## Start Dataset excerpt

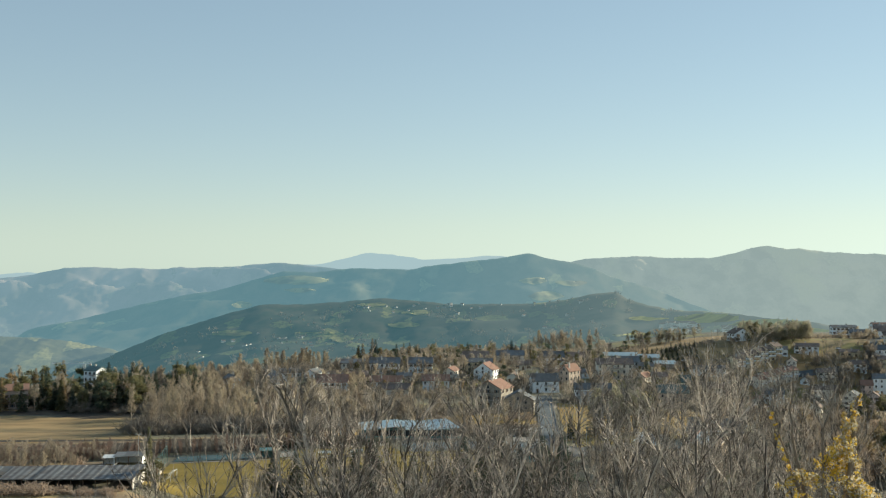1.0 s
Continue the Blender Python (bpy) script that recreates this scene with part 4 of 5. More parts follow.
def crane():
    c = thing("tower_crane", pose(-208, 660, gz(-208, 660)), "pale yellow tower crane above the trees", "crane")
    H = 16.5
    fo = Form()
    for sx, sy in ((-0.6, -0.6), (0.6, -0.6), (0.6, 0.6), (-0.6, 0.6)):
        fo.tube([(sx, sy, 0), (sx, sy, H)], [0.1, 0.1], 4)
    for i in range(14):
        z0, z1 = i * H / 14, (i + 1) * H / 14
        fo.tube([(-0.6, -0.6, z0), (0.6, -0.6, z1)], [0.06, 0.06], 3).tube([(0.6, 0.6, z0), (-0.6, 0.6, z1)], [0.06, 0.06], 3)
    part("mast", fo, M_WHITE_METAL, c)
    jib = Form()
    for sy in (-0.4, 0.4):
        jib.tube([(-19, sy, H), (4, sy, H)], [0.09, 0.09], 4)
    jib.tube([(-19, 0, H + 0.6), (0, 0, H + 1.2), (4, 0, H + 0.6)], [0.09] * 3, 4)
    for i in range(16):
        jib.tube([(-19 + 1.4 * i, 0.4 - 0.8 * (i % 2), H), (-18.3 + 1.4 * i, 0, H + 0.7 + 0.03 * i)], [0.05, 0.05], 3)
    part("jib", jib, M_WHITE_METAL, c)
    part("counterweight", Form().box(2.6, 4, -0.5, 0.5, H - 1.2, H), M_CONC, c)
    part("cab", Form().box(-0.7, 0.7, -1.5, -0.6, H - 1.6, H - 0.1), M_WHITE_METAL, c)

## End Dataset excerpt

_Your instructions_
Print exactly the lines from the one with "Continue the Blender" through the end of the data, inclusive.

_Exercise result_
Continue the Blender Python (bpy) script that recreates this scene with part 4 of 5. More parts follow.
def crane():
    c = thing("tower_crane", pose(-208, 660, gz(-208, 660)), "pale yellow tower crane above the trees", "crane")
    H = 16.5
    fo = Form()
    for sx, sy in ((-0.6, -0.6), (0.6, -0.6), (0.6, 0.6), (-0.6, 0.6)):
        fo.tube([(sx, sy, 0), (sx, sy, H)], [0.1, 0.1], 4)
    for i in range(14):
        z0, z1 = i * H / 14, (i + 1) * H / 14
        fo.tube([(-0.6, -0.6, z0), (0.6, -0.6, z1)], [0.06, 0.06], 3).tube([(0.6, 0.6, z0), (-0.6, 0.6, z1)], [0.06, 0.06], 3)
    part("mast", fo, M_WHITE_METAL, c)
    jib = Form()
    for sy in (-0.4, 0.4):
        jib.tube([(-19, sy, H), (4, sy, H)], [0.09, 0.09], 4)
    jib.tube([(-19, 0, H + 0.6), (0, 0, H + 1.2), (4, 0, H + 0.6)], [0.09] * 3, 4)
    for i in range(16):
        jib.tube([(-19 + 1.4 * i, 0.4 - 0.8 * (i % 2), H), (-18.3 + 1.4 * i, 0, H + 0.7 + 0.03 * i)], [0.05, 0.05], 3)
    part("jib", jib, M_WHITE_METAL, c)
    part("counterweight", Form().box(2.6, 4, -0.5, 0.5, H - 1.2, H), M_CONC, c)
    part("cab", Form().box(-0.7, 0.7, -1.5, -0.6, H - 1.6, H - 0.1), M_WHITE_METAL, c)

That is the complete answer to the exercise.